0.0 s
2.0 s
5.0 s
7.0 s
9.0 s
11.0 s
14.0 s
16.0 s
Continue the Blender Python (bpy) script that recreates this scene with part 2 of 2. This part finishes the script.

--- Task brief ---
Give back all the data exactly as written.

--- Exercise response ---
0.0 s
2.0 s
5.0 s
7.0 s
9.0 s
11.0 s
14.0 s
16.0 s
Continue the Blender Python (bpy) script that recreates this scene with part 2 of 2. This part finishes the script.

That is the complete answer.